**Your goal:** Show all lines from the data that include the word "frame".

**Source excerpt:**
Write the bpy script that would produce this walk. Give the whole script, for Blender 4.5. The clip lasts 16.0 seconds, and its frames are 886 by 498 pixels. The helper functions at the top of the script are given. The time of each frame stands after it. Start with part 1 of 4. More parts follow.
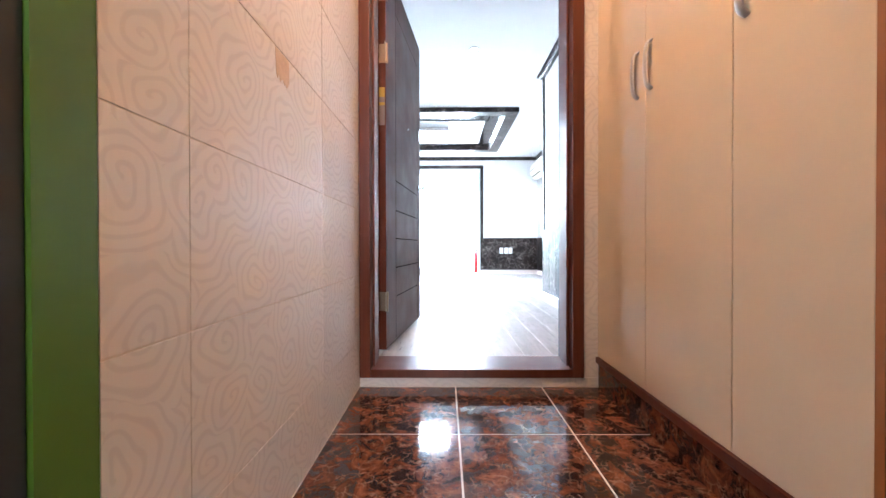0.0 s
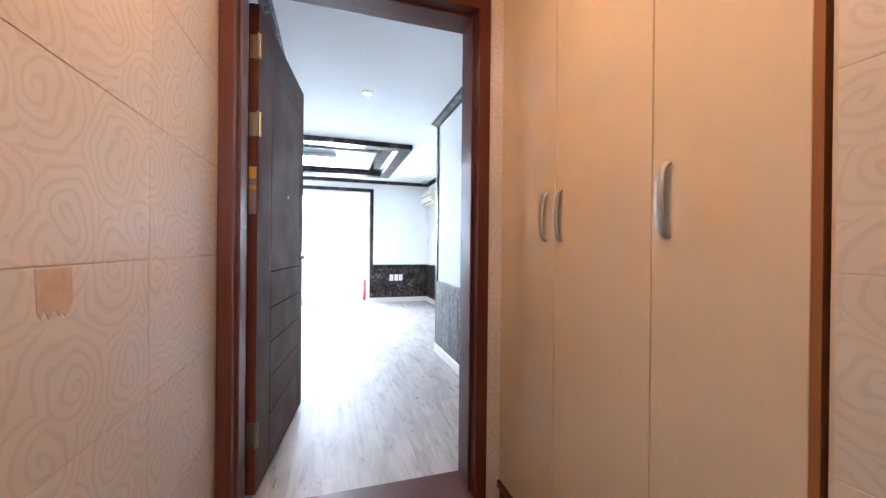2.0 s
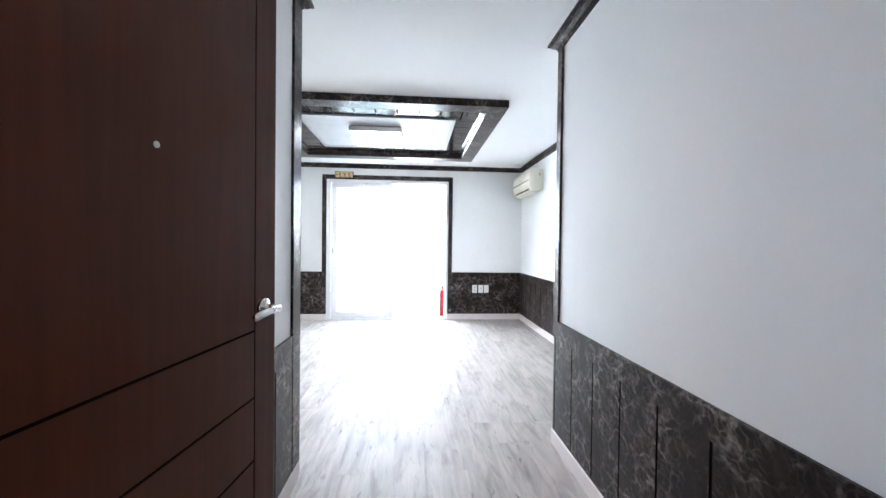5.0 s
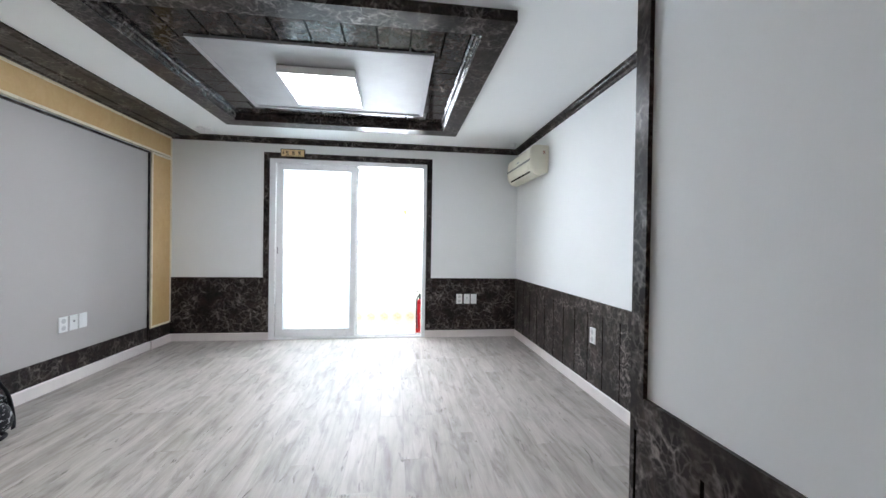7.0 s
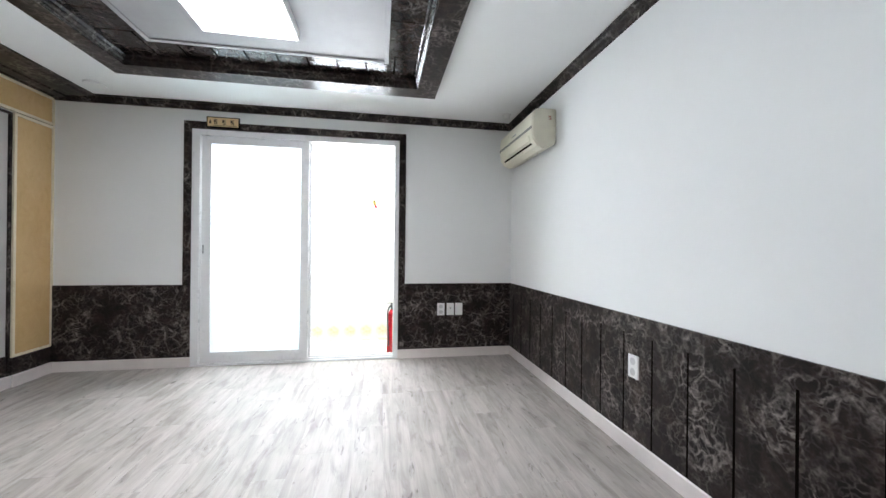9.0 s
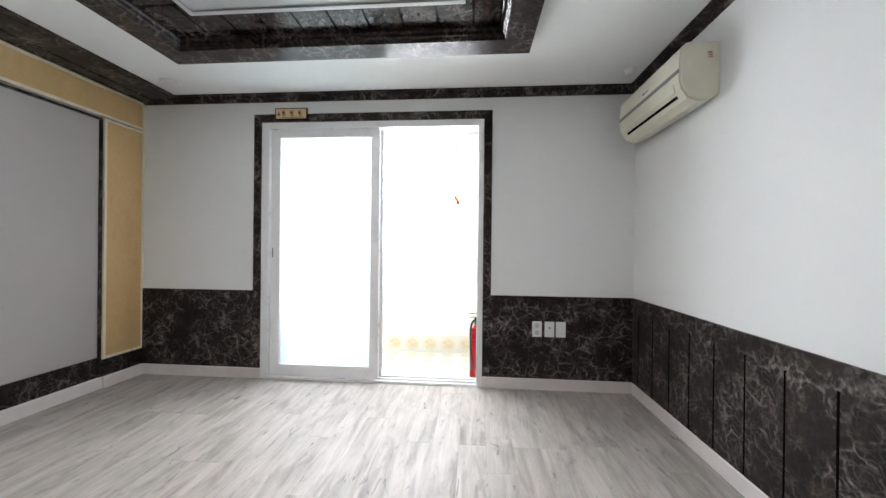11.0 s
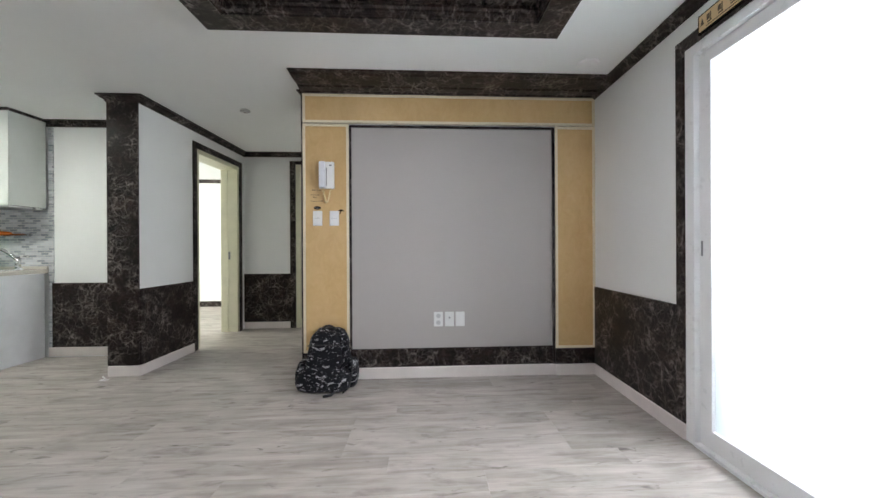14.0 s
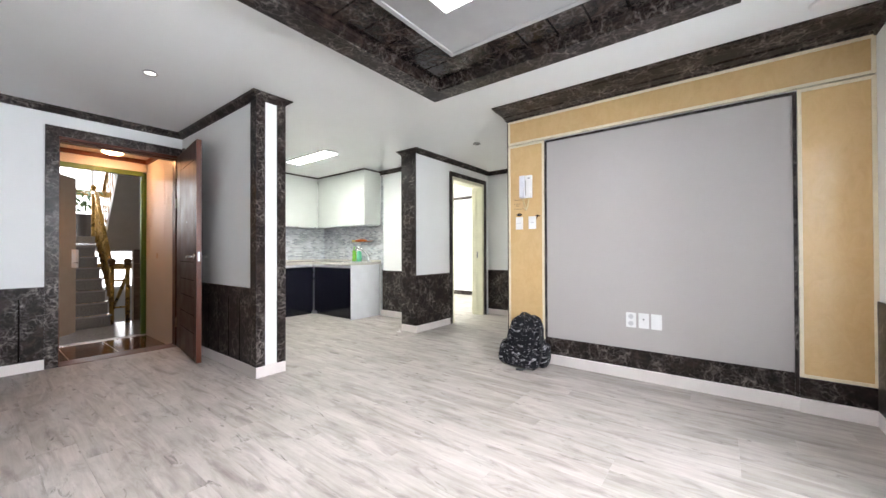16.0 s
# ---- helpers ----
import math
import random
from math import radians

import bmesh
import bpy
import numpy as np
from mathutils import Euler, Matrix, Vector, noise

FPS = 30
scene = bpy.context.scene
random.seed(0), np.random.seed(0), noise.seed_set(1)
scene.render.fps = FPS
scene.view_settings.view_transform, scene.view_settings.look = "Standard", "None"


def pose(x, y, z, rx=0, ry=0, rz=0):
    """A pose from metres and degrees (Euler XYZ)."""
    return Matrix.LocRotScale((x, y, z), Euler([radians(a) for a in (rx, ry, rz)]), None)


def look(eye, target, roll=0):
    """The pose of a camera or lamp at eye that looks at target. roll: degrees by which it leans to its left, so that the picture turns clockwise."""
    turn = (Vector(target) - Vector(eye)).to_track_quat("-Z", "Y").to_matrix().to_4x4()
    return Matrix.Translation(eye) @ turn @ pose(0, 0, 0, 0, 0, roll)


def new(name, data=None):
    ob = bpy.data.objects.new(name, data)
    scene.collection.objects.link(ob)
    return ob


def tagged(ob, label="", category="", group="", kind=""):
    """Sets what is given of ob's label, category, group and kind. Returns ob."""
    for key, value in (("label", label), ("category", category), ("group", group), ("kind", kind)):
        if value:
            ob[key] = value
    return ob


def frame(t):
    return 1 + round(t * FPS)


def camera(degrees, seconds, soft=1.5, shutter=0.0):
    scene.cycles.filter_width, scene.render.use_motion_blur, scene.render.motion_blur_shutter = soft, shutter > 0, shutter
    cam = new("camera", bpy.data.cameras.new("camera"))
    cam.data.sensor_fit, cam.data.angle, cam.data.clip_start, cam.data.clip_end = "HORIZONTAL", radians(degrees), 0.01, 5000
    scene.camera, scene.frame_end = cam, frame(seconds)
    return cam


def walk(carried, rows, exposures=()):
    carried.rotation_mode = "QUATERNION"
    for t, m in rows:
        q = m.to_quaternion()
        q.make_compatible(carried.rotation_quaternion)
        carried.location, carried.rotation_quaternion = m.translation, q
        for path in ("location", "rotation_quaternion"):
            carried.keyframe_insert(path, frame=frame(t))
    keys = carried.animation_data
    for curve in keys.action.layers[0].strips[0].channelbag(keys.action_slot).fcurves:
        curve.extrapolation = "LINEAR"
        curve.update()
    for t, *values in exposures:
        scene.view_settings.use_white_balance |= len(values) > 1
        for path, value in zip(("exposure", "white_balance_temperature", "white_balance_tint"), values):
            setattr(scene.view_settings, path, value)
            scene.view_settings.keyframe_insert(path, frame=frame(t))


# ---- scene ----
cam = camera(101.3, 16.0)
PATH = [
    (0, (0.126, -0.485, 0.573), (0.113, 1.515, 0.559), -0.1),
    (0.5, (0.133, -0.51, 0.546), (0.414, 1.47, 0.528), -0.0),
    (1, (0.108, -0.473, 0.604), (0.751, 1.421, 0.597), -0.1),
    (1.5, (0.073, -0.38, 0.84), (0.746, 1.503, 0.837), -0.0),
    (2, (0.109, -0.261, 1.082), (0.7, 1.65, 1.078), 0.6),
    (2.3, (0.136, -0.114, 1.172), (0.583, 1.835, 1.152), 0.6),
    (2.5, (0.169, -0.064, 1.175), (0.445, 1.917, 1.176), -0.0),
    (3, (0.206, 0.115, 1.208), (0.356, 2.109, 1.196), 0.7),
    (3.5, (0.251, 0.469, 1.194), (0.374, 2.466, 1.172), 0.9),
    (4, (0.270, 0.848, 1.211), (0.425, 2.842, 1.192), 0.8),
    (4.2, (0.287, 0.964, 1.208), (0.428, 2.959, 1.185), 0.8),
    (6.3, (0.404, 2.005, 1.173), (0.603, 3.994, 1.143), 0.8),
    (6.5, (0.431, 2.178, 1.17), (0.637, 4.166, 1.146), 0.9),
    (7, (0.489, 2.44, 1.156), (0.738, 4.425, 1.138), 0.9),
    (7.5, (0.594, 2.836, 1.086), (0.893, 4.814, 1.102), 1.1),
    (8, (0.662, 3.099, 1.082), (0.978, 5.074, 1.093), 0.9),
    (8.2, (0.645, 3.189, 1.099), (0.991, 5.159, 1.101), 0.6),
    (10.3, (0.714, 3.656, 1.067), (0.945, 5.642, 1.074), 0.7),
    (10.5, (0.714, 3.784, 1.089), (0.829, 5.78, 1.087), 0.7),
    (11, (0.76, 4.046, 1.118), (0.598, 6.039, 1.115), 0.6),
    (11.5, (0.78, 4.292, 1.12), (0.057, 6.156, 1.108), 0.7),
    (12, (0.79, 4.54, 1.147), (-0.447, 6.111, 1.114), 0.5),
    (12.5, (0.85, 4.83, 1.117), (-0.728, 6.059, 1.1), 0.1),
    (13, (0.917, 5.023, 1.112), (-0.956, 5.724, 1.096), -0.1),
    (13.3, (0.911, 5.159, 1.084), (-1.021, 5.674, 1.069), -0.2),
    (13.5, (0.908, 5.256, 1.071), (-1.06, 5.615, 1.057), -0.1),
    (14, (0.924, 5.532, 1.076), (-1.073, 5.64, 1.074), -0.3),
    (14.5, (1.027, 5.756, 1.056), (-0.937, 5.379, 1.058), -0.2),
    (15, (1.02, 5.958, 1.01), (-0.852, 5.253, 1.018), -0.0),
    (15.3, (1.03, 6.063, 1.032), (-0.782, 5.218, 1.039), -0.3),
    (15.5, (1.056, 6.13, 1.039), (-0.726, 5.221, 1.053), -0.1),
    (15.7, (1.123, 6.185, 1.035), (-0.58, 5.137, 1.057), -0.2),
    (16, (1.202, 6.261, 1.05), (-0.382, 5.04, 1.066), -0.2),
]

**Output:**
Write the bpy script that would produce this walk. Give the whole script, for Blender 4.5. The clip lasts 16.0 seconds, and its frames are 886 by 498 pixels. The helper functions at the top of the script are given. The time of each frame stands after it. Start with part 1 of 4. More parts follow.
def frame(t):
    scene.camera, scene.frame_end = cam, frame(seconds)
            carried.keyframe_insert(path, frame=frame(t))
            scene.view_settings.keyframe_insert(path, frame=frame(t))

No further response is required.